Las islas y los atolones que conforman este pequeño estado de la Polinesia, de tan solo 11.600 habitantes, tienen una altitud máxima de cinco metros sobre el nivel del mar, lo que los hace dramáticamente vulnerables a uno de los efectos más temidos del calentamiento global: el deshielo, y el consecuente aumento del nivel de las aguas marinas. "Esta es una súplica apasionada --dijo Fry--. Me levanté esta mañana y estaba llorando, y eso es algo que a un hombre adulto siempre le cuesta admitir". "El destino de mi país --agregó después, al borde de las lágrimas-- está en sus manos". El delegado tachó de irónico que el destino de su país, y de cientos de otras islas en el Pacífico que están en la misma situación, dependa de una decisión que debe tomar el Senado de EEUU, donde está pendiente de aprobación el proyecto medioambiental del presidente Barack Obama, que sería un paso adelante en la lucha contra el cambio climático.
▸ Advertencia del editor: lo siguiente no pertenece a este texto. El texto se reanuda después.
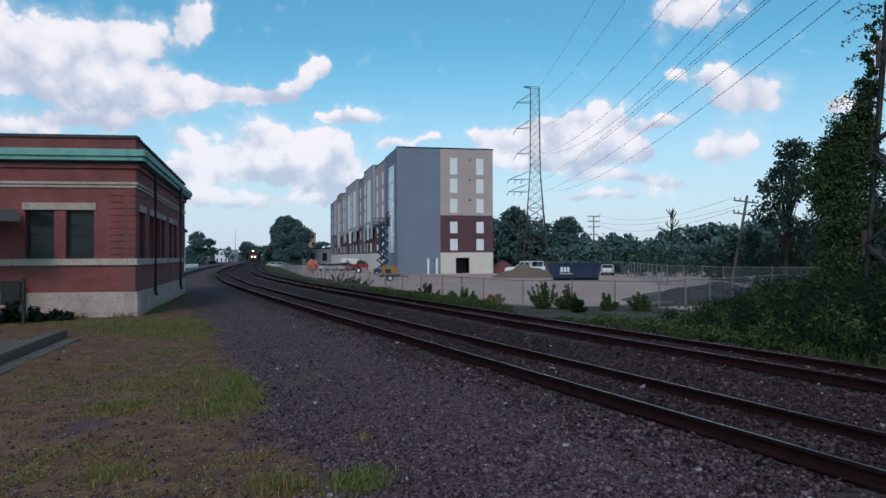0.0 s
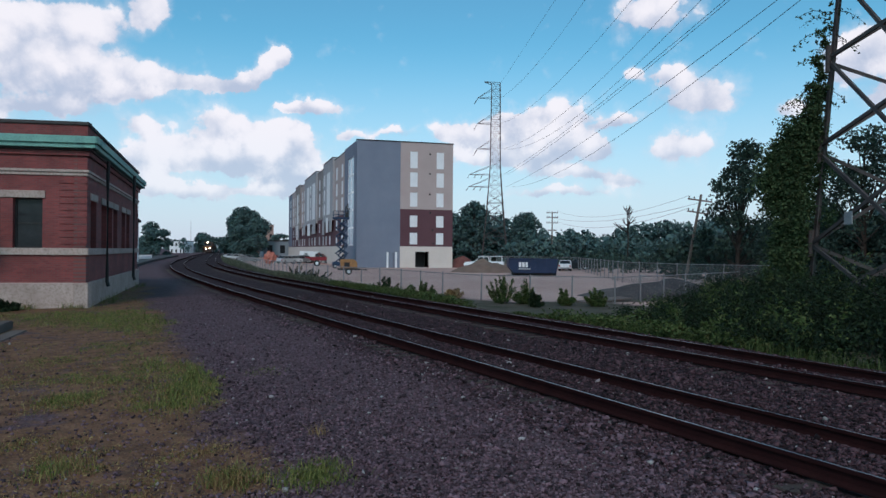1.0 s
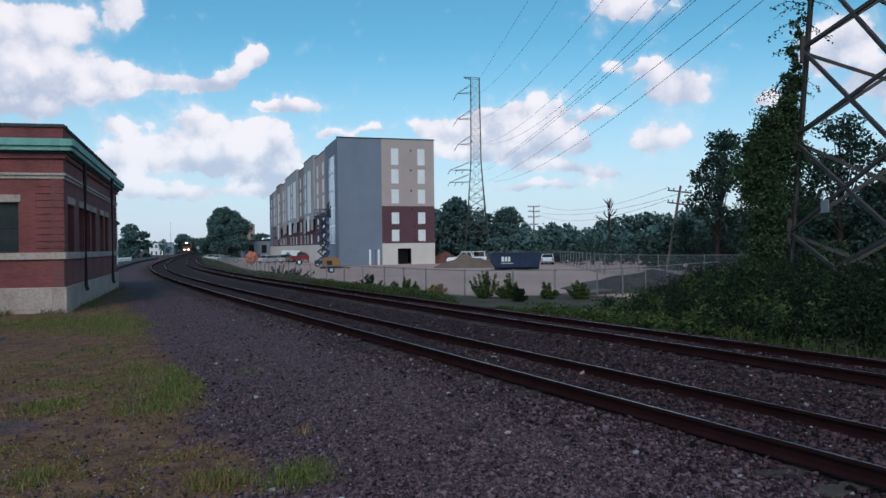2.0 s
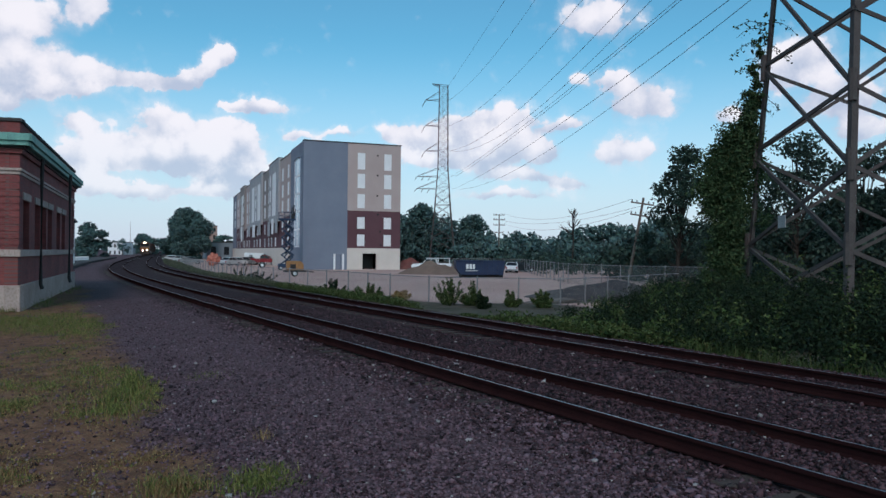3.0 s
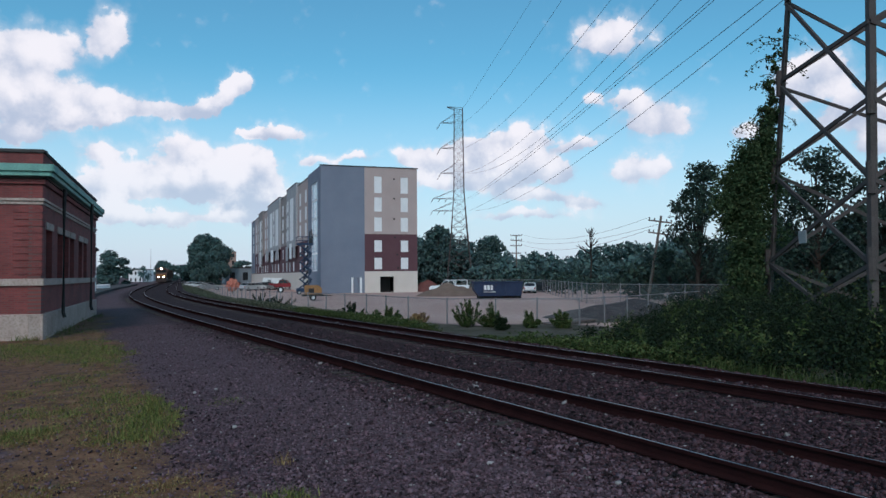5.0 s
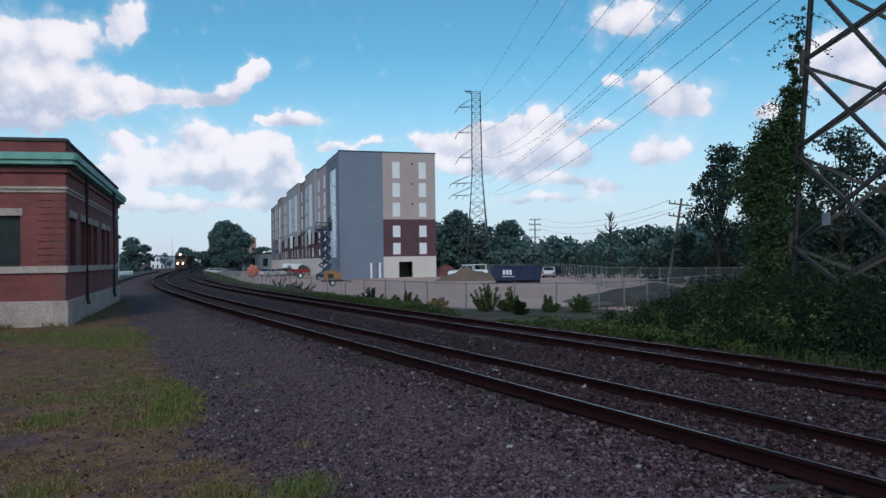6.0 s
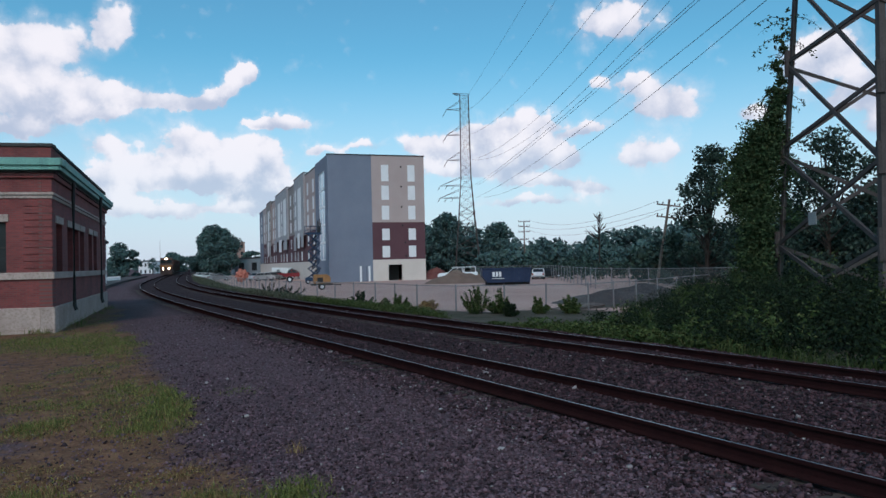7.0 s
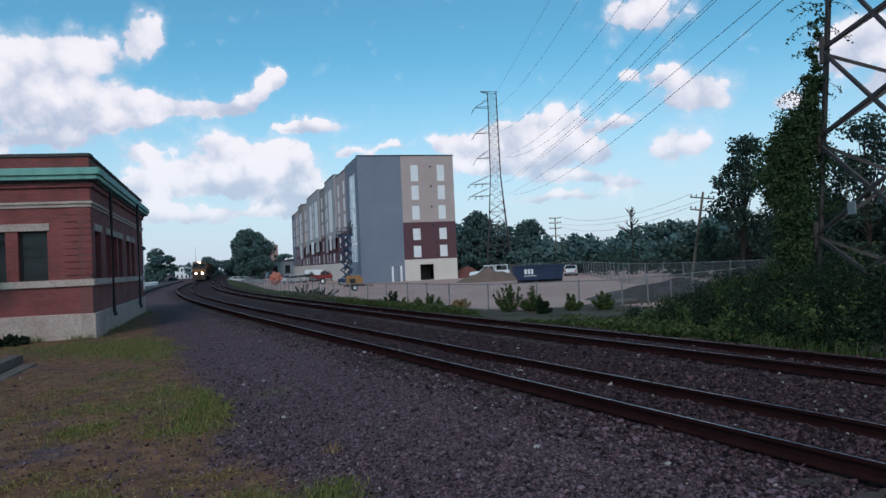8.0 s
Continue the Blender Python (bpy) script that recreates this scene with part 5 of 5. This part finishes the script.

De cualquier modo, el protagonismo de Fry no es accidental: desde el comienzo de la cumbre en Copenhague ha actuado como portavoz de todas esas pequeñas islas y estados gravemente amenazados por la situación. La amenaza en el Pacífico es tan patente que Tuvalu no solo pide un compromiso de los países ricos, sino también de los países emergentes, para que reduzcan sus emisiones de dióxido de carbono, algo que no prevé el texto del pacto que esta cita intenta mejorar: el protocolo de Kioto.

El llamamiento de Fry ha sido respaldado por varias oenegés, en un día en que China, que la víspera dudaba de la sinceridad de las propuestas europeas, calificó de "buen primer paso" la decisión de la UE de destinar 2.400 millones anuales a mitigar los efectos de la crisis.